### WORK TO BE COMPLETED
Quote the listing below in full and exactly as written, but omit every picture.

START

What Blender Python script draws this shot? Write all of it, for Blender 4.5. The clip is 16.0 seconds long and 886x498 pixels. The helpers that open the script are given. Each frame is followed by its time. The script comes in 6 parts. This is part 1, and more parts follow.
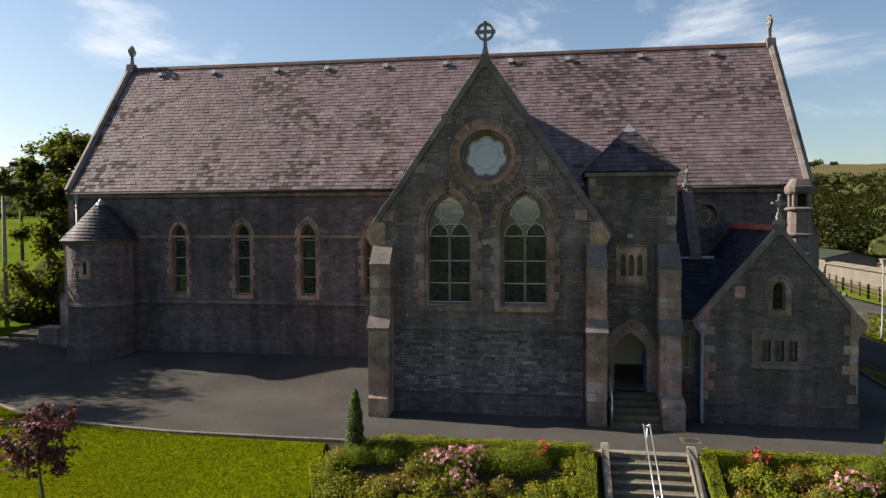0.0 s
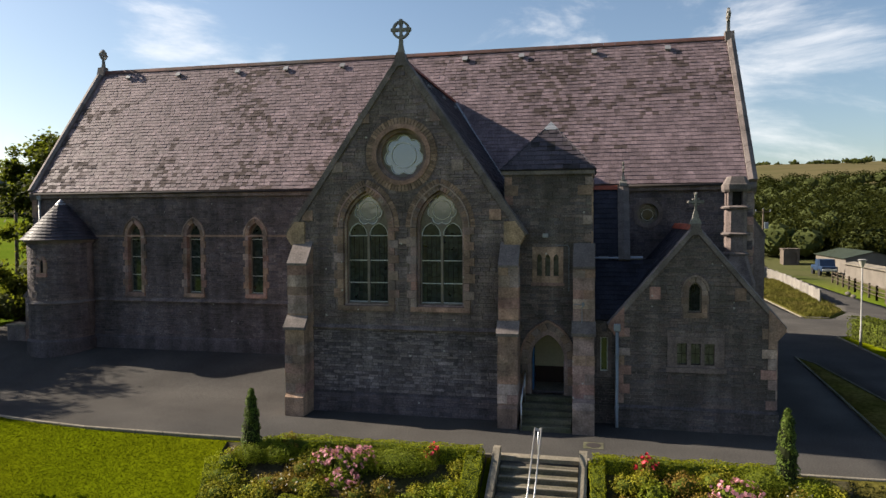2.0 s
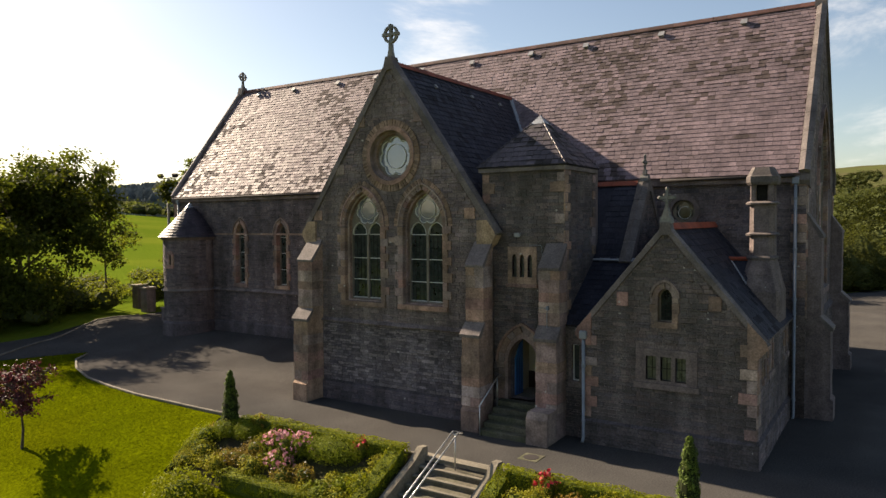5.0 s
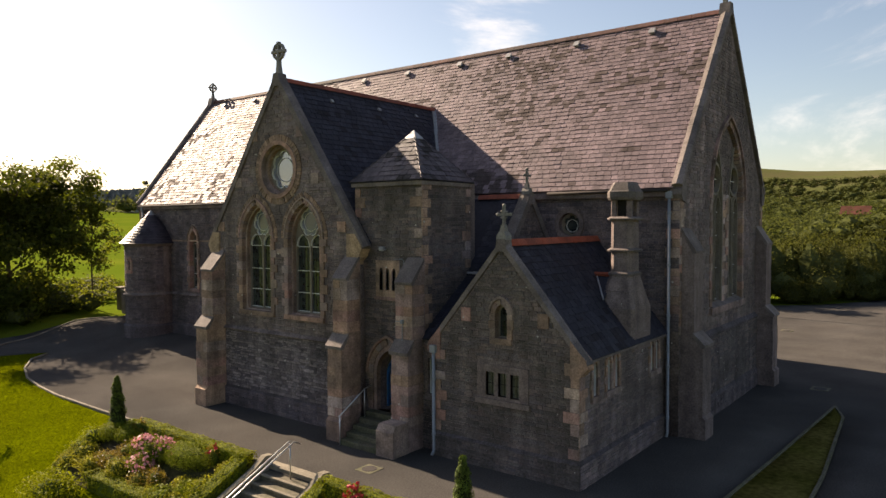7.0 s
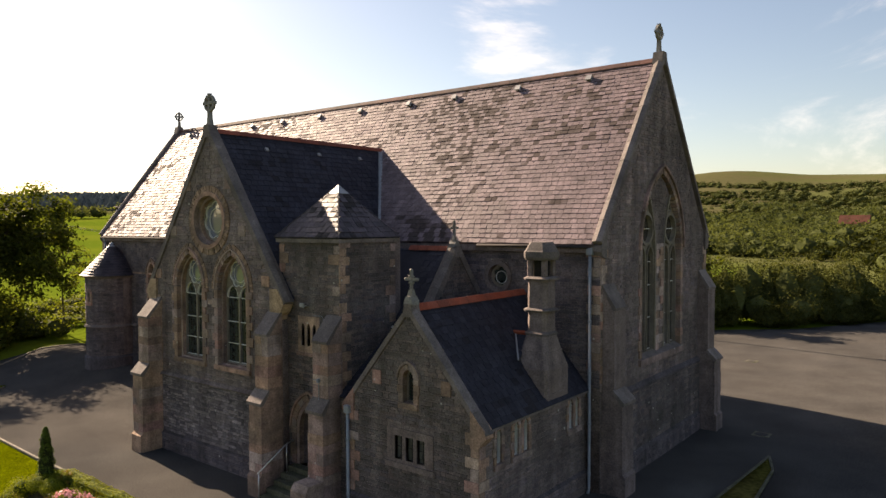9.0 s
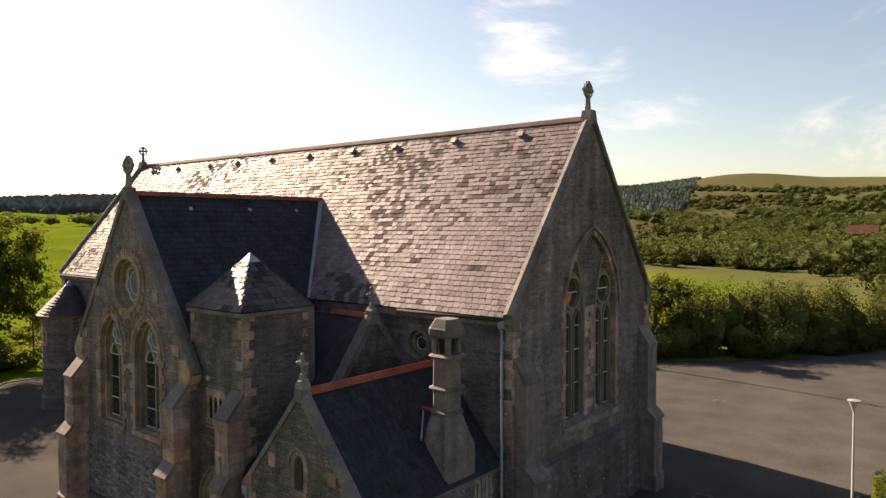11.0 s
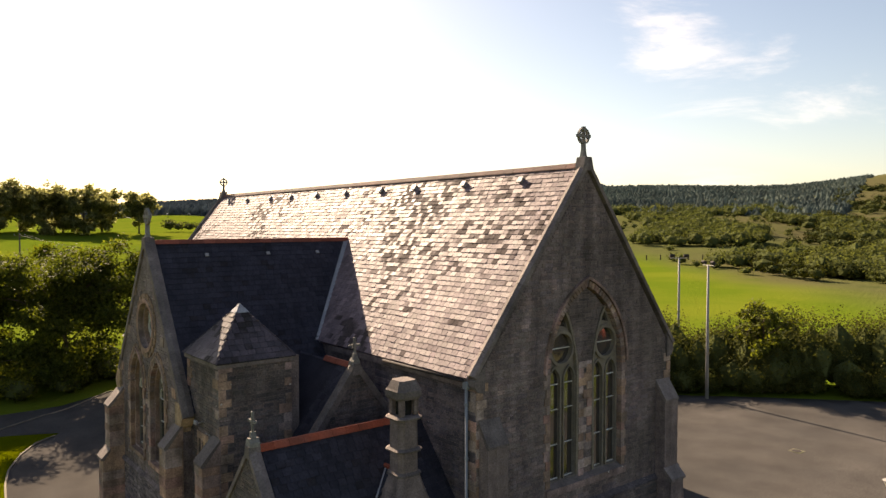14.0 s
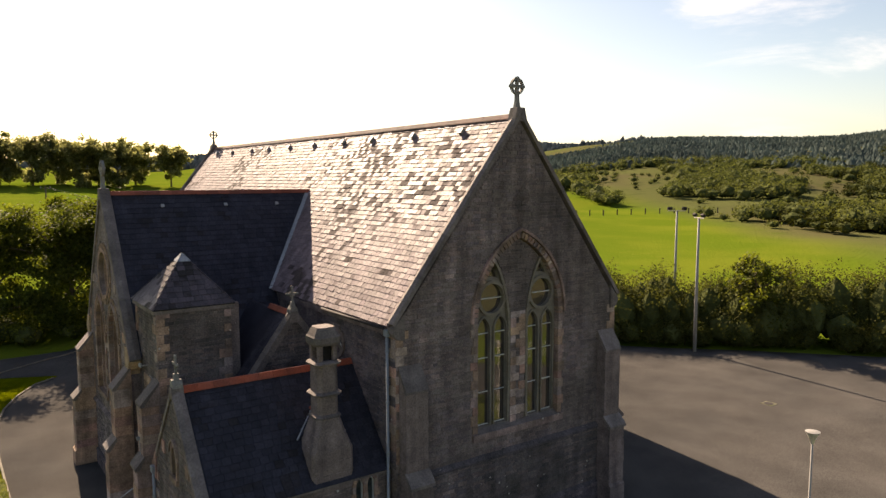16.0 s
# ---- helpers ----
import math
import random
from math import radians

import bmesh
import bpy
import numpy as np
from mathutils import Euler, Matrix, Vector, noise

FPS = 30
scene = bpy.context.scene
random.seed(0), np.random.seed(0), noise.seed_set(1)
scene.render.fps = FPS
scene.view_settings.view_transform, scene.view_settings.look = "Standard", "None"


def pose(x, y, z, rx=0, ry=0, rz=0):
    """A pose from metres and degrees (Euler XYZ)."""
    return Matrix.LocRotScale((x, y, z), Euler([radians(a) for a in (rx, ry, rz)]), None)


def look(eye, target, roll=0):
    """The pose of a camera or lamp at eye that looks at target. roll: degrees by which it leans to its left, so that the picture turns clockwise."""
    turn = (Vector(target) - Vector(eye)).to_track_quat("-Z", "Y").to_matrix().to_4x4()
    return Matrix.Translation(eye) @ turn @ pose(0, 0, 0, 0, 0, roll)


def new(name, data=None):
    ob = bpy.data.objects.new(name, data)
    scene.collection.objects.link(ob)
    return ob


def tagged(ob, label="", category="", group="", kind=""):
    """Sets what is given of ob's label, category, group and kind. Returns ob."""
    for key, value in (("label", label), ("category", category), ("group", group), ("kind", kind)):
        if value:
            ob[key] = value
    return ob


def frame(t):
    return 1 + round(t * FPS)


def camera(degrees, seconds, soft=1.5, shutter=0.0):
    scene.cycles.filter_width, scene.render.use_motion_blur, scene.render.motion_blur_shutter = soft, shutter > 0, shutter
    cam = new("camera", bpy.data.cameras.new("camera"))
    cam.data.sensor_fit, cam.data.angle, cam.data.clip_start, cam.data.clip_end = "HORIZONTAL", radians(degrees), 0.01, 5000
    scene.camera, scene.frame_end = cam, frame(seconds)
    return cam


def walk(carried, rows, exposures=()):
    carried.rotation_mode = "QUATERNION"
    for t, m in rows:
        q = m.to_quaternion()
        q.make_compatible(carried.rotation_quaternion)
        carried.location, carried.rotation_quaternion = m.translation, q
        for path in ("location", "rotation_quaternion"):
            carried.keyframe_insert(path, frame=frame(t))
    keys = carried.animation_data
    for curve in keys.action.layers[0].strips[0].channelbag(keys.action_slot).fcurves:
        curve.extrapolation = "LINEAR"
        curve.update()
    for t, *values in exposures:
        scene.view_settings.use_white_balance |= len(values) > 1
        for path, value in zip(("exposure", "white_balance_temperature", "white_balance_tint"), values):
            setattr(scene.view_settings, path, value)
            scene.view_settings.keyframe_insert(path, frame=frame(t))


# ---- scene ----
cam = camera(64.3, 16.0)
METRES, EYE, TURN, X0, Y0 = 37.4, 6.87, 8.98, 2.40, -24.73
ROWS = [
    (0.0, 0.0, 0.0, 0.0, -0.01, -2.33, 0.2),
    (0.5, 0.0238, 0.002, 0.0004, -0.0, -2.36, 0.23),
    (1.0, 0.0531, 0.003, 0.0012, 0.0, -2.36, 0.24),
    (1.5, 0.0845, 0.0043, 0.0006, 0.92, -2.36, 0.24),
    (2.0, 0.1181, 0.0078, -0.0003, 3.45, -2.38, 0.26),
    (2.5, 0.1546, 0.0139, -0.0008, 7.78, -2.36, 0.28),
    (3.0, 0.1925, 0.021, -0.0013, 10.01, -2.36, 0.29),
    (3.5, 0.2312, 0.0293, -0.0029, 12.2, -2.36, 0.3),
    (6.0, 0.4481, 0.0972, -0.0025, 28.56, -2.25, 0.35),
    (6.5, 0.4861, 0.1151, 0.0004, 28.58, -2.28, 0.29),
    (7.0, 0.5159, 0.1302, 0.0087, 28.68, -2.23, 0.23),
    (7.5, 0.5381, 0.1417, 0.0212, 28.8, -2.2, 0.19),
    (8.0, 0.5541, 0.1499, 0.0332, 28.94, -2.15, 0.15),
    (8.5, 0.5669, 0.1573, 0.0448, 29.13, -2.09, 0.14),
    (9.0, 0.5824, 0.1678, 0.0566, 29.26, -2.07, 0.15),
    (9.5, 0.6002, 0.1809, 0.0725, 29.42, -2.04, 0.16),
    (12.0, 0.6927, 0.2596, 0.1402, 33.57, -1.97, 0.02),
    (12.5, 0.7124, 0.2747, 0.1488, 36.21, -1.97, 0.02),
    (13.0, 0.7317, 0.2902, 0.1574, 39.0, -1.96, 0.03),
    (13.5, 0.7516, 0.3055, 0.1649, 41.3, -1.94, 0.04),
    (14.0, 0.7726, 0.3212, 0.1662, 42.06, -1.91, 0.06),
    (14.5, 0.7939, 0.3376, 0.1667, 42.31, -2.64, 0.05),
    (15.0, 0.8146, 0.3539, 0.1659, 43.04, -3.51, 0.05),
    (15.5, 0.8333, 0.3689, 0.1652, 44.06, -4.5, 0.07),
    (16.0, 0.8519, 0.3828, 0.1646, 45.1, -5.72, 0.1),
]
walk(cam, [(t, pose(X0, Y0, EYE, 0, 0, TURN) @ pose(METRES * x, METRES * y, METRES * z, 90 + pitch, roll, yaw)) for t, x, y, z, yaw, pitch, roll in ROWS],
     [(0, 1.19, 6650, 10), (3.5, 1.29, 7000, 10), (6, 1.42, 7850, 15), (9.5, 1.51, 8100, 17), (13, 1.55, 8450, 18), (16, 1.54, 8300, 18)])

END

### IN RESPONSE
What Blender Python script draws this shot? Write all of it, for Blender 4.5. The clip is 16.0 seconds long and 886x498 pixels. The helpers that open the script are given. Each frame is followed by its time. The script comes in 6 parts. This is part 1, and more parts follow.
0.0 s
2.0 s
5.0 s
7.0 s
9.0 s
11.0 s
14.0 s
16.0 s
# ---- helpers ----
import math
import random
from math import radians

import bmesh
import bpy
import numpy as np
from mathutils import Euler, Matrix, Vector, noise

FPS = 30
scene = bpy.context.scene
random.seed(0), np.random.seed(0), noise.seed_set(1)
scene.render.fps = FPS
scene.view_settings.view_transform, scene.view_settings.look = "Standard", "None"


def pose(x, y, z, rx=0, ry=0, rz=0):
    """A pose from metres and degrees (Euler XYZ)."""
    return Matrix.LocRotScale((x, y, z), Euler([radians(a) for a in (rx, ry, rz)]), None)


def look(eye, target, roll=0):
    """The pose of a camera or lamp at eye that looks at target. roll: degrees by which it leans to its left, so that the picture turns clockwise."""
    turn = (Vector(target) - Vector(eye)).to_track_quat("-Z", "Y").to_matrix().to_4x4()
    return Matrix.Translation(eye) @ turn @ pose(0, 0, 0, 0, 0, roll)


def new(name, data=None):
    ob = bpy.data.objects.new(name, data)
    scene.collection.objects.link(ob)
    return ob


def tagged(ob, label="", category="", group="", kind=""):
    """Sets what is given of ob's label, category, group and kind. Returns ob."""
    for key, value in (("label", label), ("category", category), ("group", group), ("kind", kind)):
        if value:
            ob[key] = value
    return ob


def frame(t):
    return 1 + round(t * FPS)


def camera(degrees, seconds, soft=1.5, shutter=0.0):
    scene.cycles.filter_width, scene.render.use_motion_blur, scene.render.motion_blur_shutter = soft, shutter > 0, shutter
    cam = new("camera", bpy.data.cameras.new("camera"))
    cam.data.sensor_fit, cam.data.angle, cam.data.clip_start, cam.data.clip_end = "HORIZONTAL", radians(degrees), 0.01, 5000
    scene.camera, scene.frame_end = cam, frame(seconds)
    return cam


def walk(carried, rows, exposures=()):
    carried.rotation_mode = "QUATERNION"
    for t, m in rows:
        q = m.to_quaternion()
        q.make_compatible(carried.rotation_quaternion)
        carried.location, carried.rotation_quaternion = m.translation, q
        for path in ("location", "rotation_quaternion"):
            carried.keyframe_insert(path, frame=frame(t))
    keys = carried.animation_data
    for curve in keys.action.layers[0].strips[0].channelbag(keys.action_slot).fcurves:
        curve.extrapolation = "LINEAR"
        curve.update()
    for t, *values in exposures:
        scene.view_settings.use_white_balance |= len(values) > 1
        for path, value in zip(("exposure", "white_balance_temperature", "white_balance_tint"), values):
            setattr(scene.view_settings, path, value)
            scene.view_settings.keyframe_insert(path, frame=frame(t))


# ---- scene ----
cam = camera(64.3, 16.0)
METRES, EYE, TURN, X0, Y0 = 37.4, 6.87, 8.98, 2.40, -24.73
ROWS = [
    (0.0, 0.0, 0.0, 0.0, -0.01, -2.33, 0.2),
    (0.5, 0.0238, 0.002, 0.0004, -0.0, -2.36, 0.23),
    (1.0, 0.0531, 0.003, 0.0012, 0.0, -2.36, 0.24),
    (1.5, 0.0845, 0.0043, 0.0006, 0.92, -2.36, 0.24),
    (2.0, 0.1181, 0.0078, -0.0003, 3.45, -2.38, 0.26),
    (2.5, 0.1546, 0.0139, -0.0008, 7.78, -2.36, 0.28),
    (3.0, 0.1925, 0.021, -0.0013, 10.01, -2.36, 0.29),
    (3.5, 0.2312, 0.0293, -0.0029, 12.2, -2.36, 0.3),
    (6.0, 0.4481, 0.0972, -0.0025, 28.56, -2.25, 0.35),
    (6.5, 0.4861, 0.1151, 0.0004, 28.58, -2.28, 0.29),
    (7.0, 0.5159, 0.1302, 0.0087, 28.68, -2.23, 0.23),
    (7.5, 0.5381, 0.1417, 0.0212, 28.8, -2.2, 0.19),
    (8.0, 0.5541, 0.1499, 0.0332, 28.94, -2.15, 0.15),
    (8.5, 0.5669, 0.1573, 0.0448, 29.13, -2.09, 0.14),
    (9.0, 0.5824, 0.1678, 0.0566, 29.26, -2.07, 0.15),
    (9.5, 0.6002, 0.1809, 0.0725, 29.42, -2.04, 0.16),
    (12.0, 0.6927, 0.2596, 0.1402, 33.57, -1.97, 0.02),
    (12.5, 0.7124, 0.2747, 0.1488, 36.21, -1.97, 0.02),
    (13.0, 0.7317, 0.2902, 0.1574, 39.0, -1.96, 0.03),
    (13.5, 0.7516, 0.3055, 0.1649, 41.3, -1.94, 0.04),
    (14.0, 0.7726, 0.3212, 0.1662, 42.06, -1.91, 0.06),
    (14.5, 0.7939, 0.3376, 0.1667, 42.31, -2.64, 0.05),
    (15.0, 0.8146, 0.3539, 0.1659, 43.04, -3.51, 0.05),
    (15.5, 0.8333, 0.3689, 0.1652, 44.06, -4.5, 0.07),
    (16.0, 0.8519, 0.3828, 0.1646, 45.1, -5.72, 0.1),
]
walk(cam, [(t, pose(X0, Y0, EYE, 0, 0, TURN) @ pose(METRES * x, METRES * y, METRES * z, 90 + pitch, roll, yaw)) for t, x, y, z, yaw, pitch, roll in ROWS],
     [(0, 1.19, 6650, 10), (3.5, 1.29, 7000, 10), (6, 1.42, 7850, 15), (9.5, 1.51, 8100, 17), (13, 1.55, 8450, 18), (16, 1.54, 8300, 18)])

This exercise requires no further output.